--- start of Provided material ---

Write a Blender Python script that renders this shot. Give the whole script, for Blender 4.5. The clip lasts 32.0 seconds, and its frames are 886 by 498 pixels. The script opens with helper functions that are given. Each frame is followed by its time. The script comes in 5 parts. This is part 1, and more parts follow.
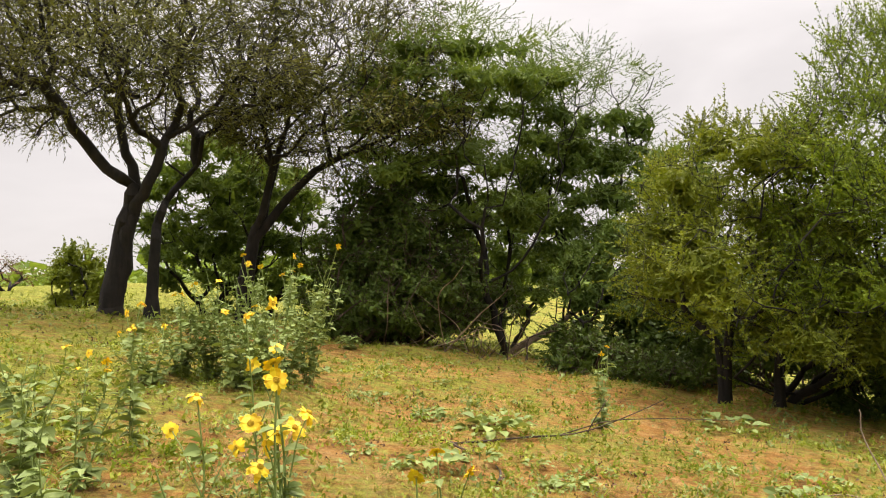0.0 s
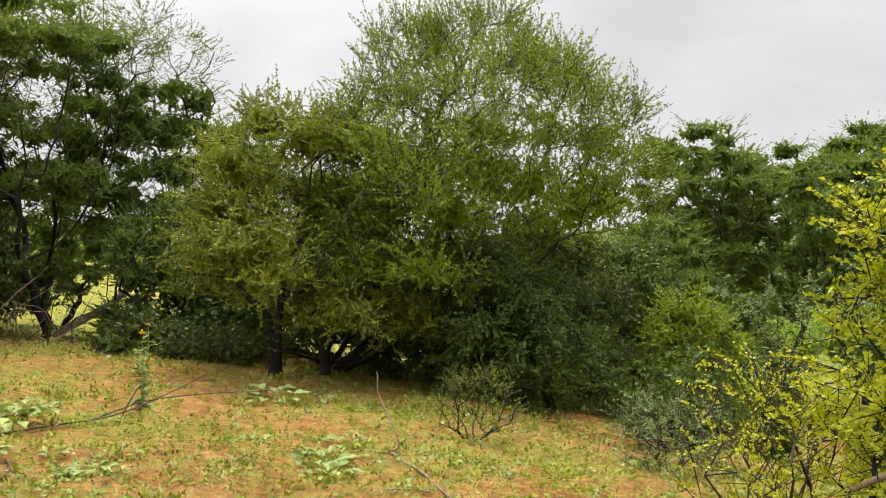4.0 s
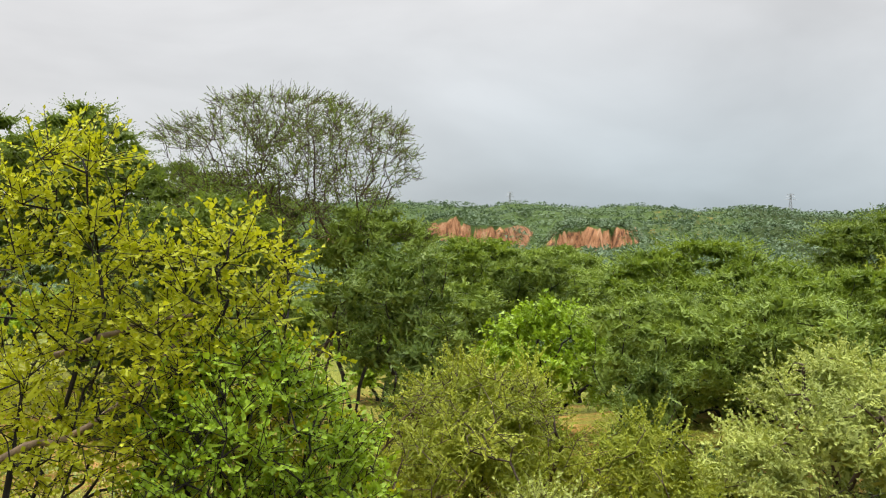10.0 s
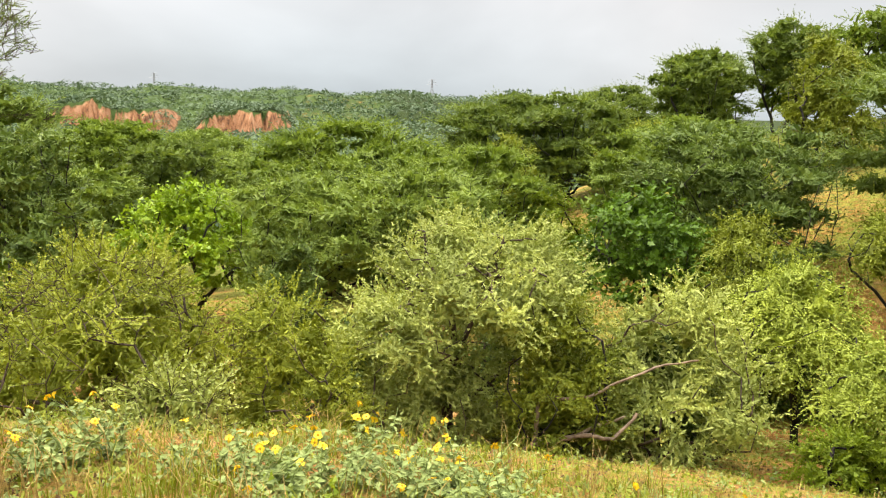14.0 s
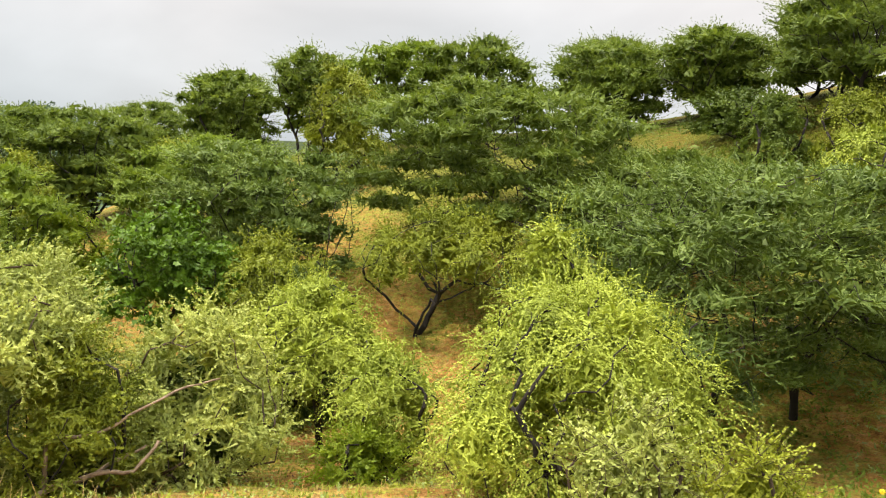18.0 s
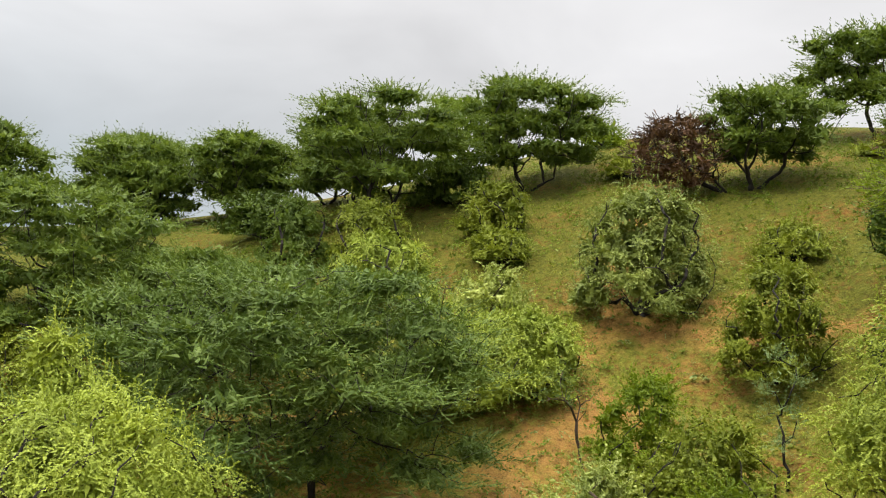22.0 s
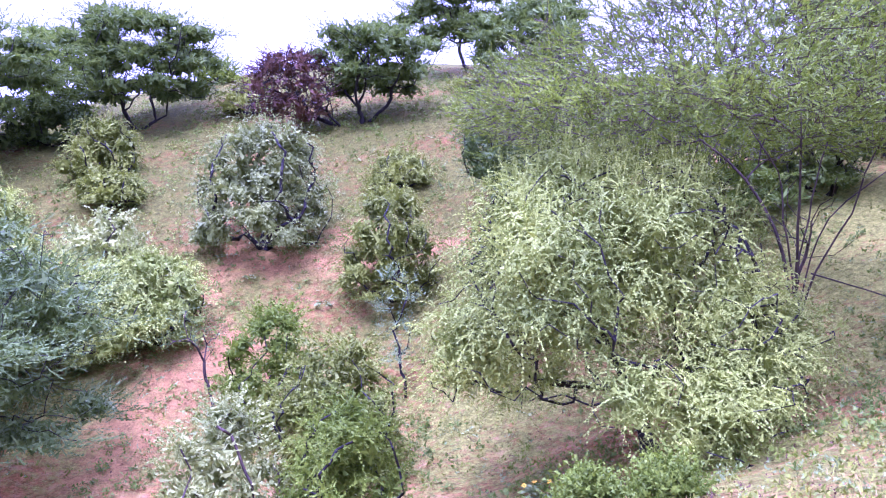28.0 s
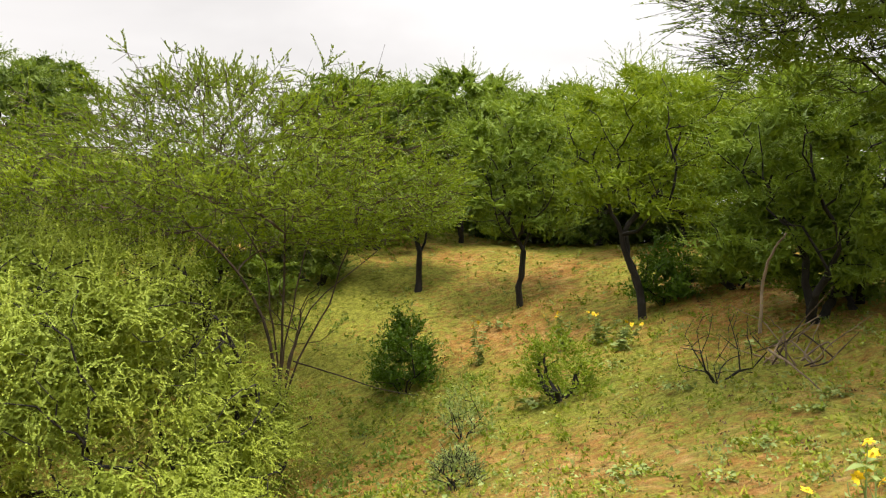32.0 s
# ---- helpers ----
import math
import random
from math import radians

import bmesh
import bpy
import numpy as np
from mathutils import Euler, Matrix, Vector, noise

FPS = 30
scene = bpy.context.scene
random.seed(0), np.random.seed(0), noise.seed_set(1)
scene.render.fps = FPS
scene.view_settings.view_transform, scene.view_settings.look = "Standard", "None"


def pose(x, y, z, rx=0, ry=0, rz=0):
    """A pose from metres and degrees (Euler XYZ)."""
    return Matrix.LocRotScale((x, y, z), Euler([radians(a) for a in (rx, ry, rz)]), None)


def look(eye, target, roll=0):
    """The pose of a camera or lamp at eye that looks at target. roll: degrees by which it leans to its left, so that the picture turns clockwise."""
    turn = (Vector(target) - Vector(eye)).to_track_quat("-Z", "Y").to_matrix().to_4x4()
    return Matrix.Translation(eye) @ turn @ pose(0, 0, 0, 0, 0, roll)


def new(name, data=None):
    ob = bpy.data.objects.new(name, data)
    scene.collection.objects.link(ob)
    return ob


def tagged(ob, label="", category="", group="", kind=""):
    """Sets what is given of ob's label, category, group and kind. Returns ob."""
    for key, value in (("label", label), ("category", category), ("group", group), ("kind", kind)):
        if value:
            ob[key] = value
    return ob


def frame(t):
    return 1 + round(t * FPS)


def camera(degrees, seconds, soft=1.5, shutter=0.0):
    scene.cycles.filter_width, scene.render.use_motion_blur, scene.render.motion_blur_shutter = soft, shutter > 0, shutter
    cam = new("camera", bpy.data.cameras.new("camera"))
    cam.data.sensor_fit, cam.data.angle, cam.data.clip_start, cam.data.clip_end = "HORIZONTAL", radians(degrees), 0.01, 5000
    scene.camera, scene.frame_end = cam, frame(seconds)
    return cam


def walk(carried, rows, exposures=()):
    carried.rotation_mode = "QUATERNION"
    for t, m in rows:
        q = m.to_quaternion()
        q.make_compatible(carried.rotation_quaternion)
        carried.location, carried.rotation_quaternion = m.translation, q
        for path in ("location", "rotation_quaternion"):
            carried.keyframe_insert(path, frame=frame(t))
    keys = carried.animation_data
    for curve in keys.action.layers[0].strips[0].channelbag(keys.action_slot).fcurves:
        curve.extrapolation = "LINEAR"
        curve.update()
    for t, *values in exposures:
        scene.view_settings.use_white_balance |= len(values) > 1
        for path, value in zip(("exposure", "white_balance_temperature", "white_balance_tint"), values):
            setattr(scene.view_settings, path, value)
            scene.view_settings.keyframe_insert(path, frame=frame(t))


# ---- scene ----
cam = camera(54.58, 32.0, soft=1.15)
# seconds, place, yaw, pitch, roll
ROWS = [
    (0.0, -0.020, 0.003, 1.509, 2.32, 1.73, 1.30),
    (0.5, -0.005, 0.008, 1.504, 0.22, 1.43, 1.13),
    (1.0, 0.042, 0.013, 1.498, -2.42, 1.07, 1.35),
    (1.5, 0.059, 0.008, 1.492, -5.45, 0.81, 1.05),
    (2.0, 0.083, -0.007, 1.496, -9.36, 0.70, 0.47),
    (2.5, 0.179, -0.028, 1.508, -14.41, 0.56, 0.50),
    (3.0, 0.239, -0.057, 1.508, -18.80, 0.48, 0.91),
    (3.5, 0.266, -0.054, 1.497, -21.84, 0.18, 1.23),
    (5.5, 0.426, -0.087, 1.463, -38.38, -1.76, -0.02),
    (6.0, 0.450, -0.126, 1.466, -42.04, -1.41, -0.18),
    (6.5, 0.474, -0.144, 1.476, -46.43, -0.38, -0.70),
    (7.0, 0.503, -0.172, 1.500, -51.87, 1.22, -1.76),
    (7.5, 0.496, -0.200, 1.509, -56.67, 2.49, -2.46),
    (8.0, 0.537, -0.243, 1.507, -60.72, 2.57, -2.36),
    (8.5, 0.583, -0.272, 1.504, -64.04, 1.67, -1.76),
    (9.0, 0.634, -0.286, 1.482, -67.62, 0.28, -1.45),
    (9.5, 0.665, -0.308, 1.455, -71.13, -1.25, -1.22),
    (10.0, 0.679, -0.330, 1.439, -73.82, -1.91, -1.10),
    (10.5, 0.683, -0.372, 1.421, -76.58, -2.75, -1.00),
    (11.0, 0.706, -0.432, 1.396, -80.06, -4.12, -0.67),
    (11.5, 0.730, -0.488, 1.385, -83.18, -4.95, -0.77),
    (12.0, 0.742, -0.515, 1.375, -85.83, -5.28, -0.99),
    (12.5, 0.741, -0.556, 1.365, -88.48, -5.99, -0.84),
    (13.0, 0.767, -0.583, 1.340, -91.27, -7.12, -0.67),
    (13.5, 0.776, -0.599, 1.329, -93.93, -8.21, -0.90),
    (14.0, 0.795, -0.629, 1.317, -96.53, -9.10, -1.25),
    (14.5, 0.808, -0.664, 1.309, -100.67, -9.63, -1.65),
    (15.0, 0.818, -0.693, 1.301, -104.75, -9.98, -2.04),
    (15.5, 0.810, -0.726, 1.301, -108.32, -9.44, -2.35),
    (17.5, 0.750, -0.955, 1.321, -122.63, -7.51, -2.69),
    (18.0, 0.740, -0.984, 1.325, -126.36, -6.80, -2.79),
    (18.5, 0.733, -1.017, 1.338, -131.14, -5.05, -3.18),
    (19.0, 0.687, -1.061, 1.349, -136.38, -3.18, -3.79),
    (19.5, 0.644, -1.089, 1.366, -141.10, -1.82, -4.28),
    (20.0, 0.605, -1.112, 1.382, -144.82, -1.05, -4.15),
    (20.5, 0.566, -1.146, 1.378, -148.13, -0.29, -3.80),
    (21.0, 0.535, -1.172, 1.388, -150.79, 0.47, -3.66),
    (21.5, 0.519, -1.171, 1.397, -153.47, 0.99, -3.78),
    (22.0, 0.496, -1.182, 1.409, -156.42, 1.38, -3.68),
    (22.5, 0.495, -1.203, 1.396, -159.77, 1.62, -3.50),
    (23.0, 0.487, -1.261, 1.389, -162.85, 1.49, -3.64),
    (23.5, 0.461, -1.290, 1.372, -165.13, 0.79, -3.79),
    (24.0, 0.428, -1.324, 1.348, -167.09, -0.91, -3.87),
    (24.5, 0.342, -1.348, 1.328, -169.13, -3.13, -3.74),
    (25.0, 0.252, -1.372, 1.298, -170.26, -6.13, -3.00),
    (25.5, 0.223, -1.383, 1.226, -170.82, -9.89, -2.42),
    (27.5, 0.246, -1.283, 1.230, -177.44, -5.68, -1.20),
    (28.0, 0.295, -1.261, 1.289, -180.74, -1.84, 0.12),
    (28.5, 0.232, -1.279, 1.353, -182.62, 0.75, -2.22),
    (29.0, 0.135, -1.242, 1.381, -186.50, 1.29, -2.44),
    (29.5, 0.079, -1.223, 1.383, -190.22, 2.15, -1.35),
    (30.0, 0.047, -1.232, 1.394, -195.63, 2.29, -0.87),
    (30.5, 0.015, -1.226, 1.397, -200.25, 2.15, -0.71),
    (31.0, -0.026, -1.224, 1.392, -204.16, 1.86, -0.49),
    (31.5, -0.073, -1.221, 1.396, -207.96, 2.34, -0.22),
    (32.0, -0.124, -1.194, 1.413, -211.92, 3.58, -0.09),
]
SKY_HORIZON, SKY_ZENITH, SUN_POWER = 0.95, 5.2, 3.3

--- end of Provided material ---

● **What needs to be done**
Set down all the data again exactly as above, pictures excluded.

● **Final result**
Write a Blender Python script that renders this shot. Give the whole script, for Blender 4.5. The clip lasts 32.0 seconds, and its frames are 886 by 498 pixels. The script opens with helper functions that are given. Each frame is followed by its time. The script comes in 5 parts. This is part 1, and more parts follow.
0.0 s
4.0 s
10.0 s
14.0 s
18.0 s
22.0 s
28.0 s
32.0 s
# ---- helpers ----
import math
import random
from math import radians

import bmesh
import bpy
import numpy as np
from mathutils import Euler, Matrix, Vector, noise

FPS = 30
scene = bpy.context.scene
random.seed(0), np.random.seed(0), noise.seed_set(1)
scene.render.fps = FPS
scene.view_settings.view_transform, scene.view_settings.look = "Standard", "None"


def pose(x, y, z, rx=0, ry=0, rz=0):
    """A pose from metres and degrees (Euler XYZ)."""
    return Matrix.LocRotScale((x, y, z), Euler([radians(a) for a in (rx, ry, rz)]), None)


def look(eye, target, roll=0):
    """The pose of a camera or lamp at eye that looks at target. roll: degrees by which it leans to its left, so that the picture turns clockwise."""
    turn = (Vector(target) - Vector(eye)).to_track_quat("-Z", "Y").to_matrix().to_4x4()
    return Matrix.Translation(eye) @ turn @ pose(0, 0, 0, 0, 0, roll)


def new(name, data=None):
    ob = bpy.data.objects.new(name, data)
    scene.collection.objects.link(ob)
    return ob


def tagged(ob, label="", category="", group="", kind=""):
    """Sets what is given of ob's label, category, group and kind. Returns ob."""
    for key, value in (("label", label), ("category", category), ("group", group), ("kind", kind)):
        if value:
            ob[key] = value
    return ob


def frame(t):
    return 1 + round(t * FPS)


def camera(degrees, seconds, soft=1.5, shutter=0.0):
    scene.cycles.filter_width, scene.render.use_motion_blur, scene.render.motion_blur_shutter = soft, shutter > 0, shutter
    cam = new("camera", bpy.data.cameras.new("camera"))
    cam.data.sensor_fit, cam.data.angle, cam.data.clip_start, cam.data.clip_end = "HORIZONTAL", radians(degrees), 0.01, 5000
    scene.camera, scene.frame_end = cam, frame(seconds)
    return cam


def walk(carried, rows, exposures=()):
    carried.rotation_mode = "QUATERNION"
    for t, m in rows:
        q = m.to_quaternion()
        q.make_compatible(carried.rotation_quaternion)
        carried.location, carried.rotation_quaternion = m.translation, q
        for path in ("location", "rotation_quaternion"):
            carried.keyframe_insert(path, frame=frame(t))
    keys = carried.animation_data
    for curve in keys.action.layers[0].strips[0].channelbag(keys.action_slot).fcurves:
        curve.extrapolation = "LINEAR"
        curve.update()
    for t, *values in exposures:
        scene.view_settings.use_white_balance |= len(values) > 1
        for path, value in zip(("exposure", "white_balance_temperature", "white_balance_tint"), values):
            setattr(scene.view_settings, path, value)
            scene.view_settings.keyframe_insert(path, frame=frame(t))


# ---- scene ----
cam = camera(54.58, 32.0, soft=1.15)
# seconds, place, yaw, pitch, roll
ROWS = [
    (0.0, -0.020, 0.003, 1.509, 2.32, 1.73, 1.30),
    (0.5, -0.005, 0.008, 1.504, 0.22, 1.43, 1.13),
    (1.0, 0.042, 0.013, 1.498, -2.42, 1.07, 1.35),
    (1.5, 0.059, 0.008, 1.492, -5.45, 0.81, 1.05),
    (2.0, 0.083, -0.007, 1.496, -9.36, 0.70, 0.47),
    (2.5, 0.179, -0.028, 1.508, -14.41, 0.56, 0.50),
    (3.0, 0.239, -0.057, 1.508, -18.80, 0.48, 0.91),
    (3.5, 0.266, -0.054, 1.497, -21.84, 0.18, 1.23),
    (5.5, 0.426, -0.087, 1.463, -38.38, -1.76, -0.02),
    (6.0, 0.450, -0.126, 1.466, -42.04, -1.41, -0.18),
    (6.5, 0.474, -0.144, 1.476, -46.43, -0.38, -0.70),
    (7.0, 0.503, -0.172, 1.500, -51.87, 1.22, -1.76),
    (7.5, 0.496, -0.200, 1.509, -56.67, 2.49, -2.46),
    (8.0, 0.537, -0.243, 1.507, -60.72, 2.57, -2.36),
    (8.5, 0.583, -0.272, 1.504, -64.04, 1.67, -1.76),
    (9.0, 0.634, -0.286, 1.482, -67.62, 0.28, -1.45),
    (9.5, 0.665, -0.308, 1.455, -71.13, -1.25, -1.22),
    (10.0, 0.679, -0.330, 1.439, -73.82, -1.91, -1.10),
    (10.5, 0.683, -0.372, 1.421, -76.58, -2.75, -1.00),
    (11.0, 0.706, -0.432, 1.396, -80.06, -4.12, -0.67),
    (11.5, 0.730, -0.488, 1.385, -83.18, -4.95, -0.77),
    (12.0, 0.742, -0.515, 1.375, -85.83, -5.28, -0.99),
    (12.5, 0.741, -0.556, 1.365, -88.48, -5.99, -0.84),
    (13.0, 0.767, -0.583, 1.340, -91.27, -7.12, -0.67),
    (13.5, 0.776, -0.599, 1.329, -93.93, -8.21, -0.90),
    (14.0, 0.795, -0.629, 1.317, -96.53, -9.10, -1.25),
    (14.5, 0.808, -0.664, 1.309, -100.67, -9.63, -1.65),
    (15.0, 0.818, -0.693, 1.301, -104.75, -9.98, -2.04),
    (15.5, 0.810, -0.726, 1.301, -108.32, -9.44, -2.35),
    (17.5, 0.750, -0.955, 1.321, -122.63, -7.51, -2.69),
    (18.0, 0.740, -0.984, 1.325, -126.36, -6.80, -2.79),
    (18.5, 0.733, -1.017, 1.338, -131.14, -5.05, -3.18),
    (19.0, 0.687, -1.061, 1.349, -136.38, -3.18, -3.79),
    (19.5, 0.644, -1.089, 1.366, -141.10, -1.82, -4.28),
    (20.0, 0.605, -1.112, 1.382, -144.82, -1.05, -4.15),
    (20.5, 0.566, -1.146, 1.378, -148.13, -0.29, -3.80),
    (21.0, 0.535, -1.172, 1.388, -150.79, 0.47, -3.66),
    (21.5, 0.519, -1.171, 1.397, -153.47, 0.99, -3.78),
    (22.0, 0.496, -1.182, 1.409, -156.42, 1.38, -3.68),
    (22.5, 0.495, -1.203, 1.396, -159.77, 1.62, -3.50),
    (23.0, 0.487, -1.261, 1.389, -162.85, 1.49, -3.64),
    (23.5, 0.461, -1.290, 1.372, -165.13, 0.79, -3.79),
    (24.0, 0.428, -1.324, 1.348, -167.09, -0.91, -3.87),
    (24.5, 0.342, -1.348, 1.328, -169.13, -3.13, -3.74),
    (25.0, 0.252, -1.372, 1.298, -170.26, -6.13, -3.00),
    (25.5, 0.223, -1.383, 1.226, -170.82, -9.89, -2.42),
    (27.5, 0.246, -1.283, 1.230, -177.44, -5.68, -1.20),
    (28.0, 0.295, -1.261, 1.289, -180.74, -1.84, 0.12),
    (28.5, 0.232, -1.279, 1.353, -182.62, 0.75, -2.22),
    (29.0, 0.135, -1.242, 1.381, -186.50, 1.29, -2.44),
    (29.5, 0.079, -1.223, 1.383, -190.22, 2.15, -1.35),
    (30.0, 0.047, -1.232, 1.394, -195.63, 2.29, -0.87),
    (30.5, 0.015, -1.226, 1.397, -200.25, 2.15, -0.71),
    (31.0, -0.026, -1.224, 1.392, -204.16, 1.86, -0.49),
    (31.5, -0.073, -1.221, 1.396, -207.96, 2.34, -0.22),
    (32.0, -0.124, -1.194, 1.413, -211.92, 3.58, -0.09),
]
SKY_HORIZON, SKY_ZENITH, SUN_POWER = 0.95, 5.2, 3.3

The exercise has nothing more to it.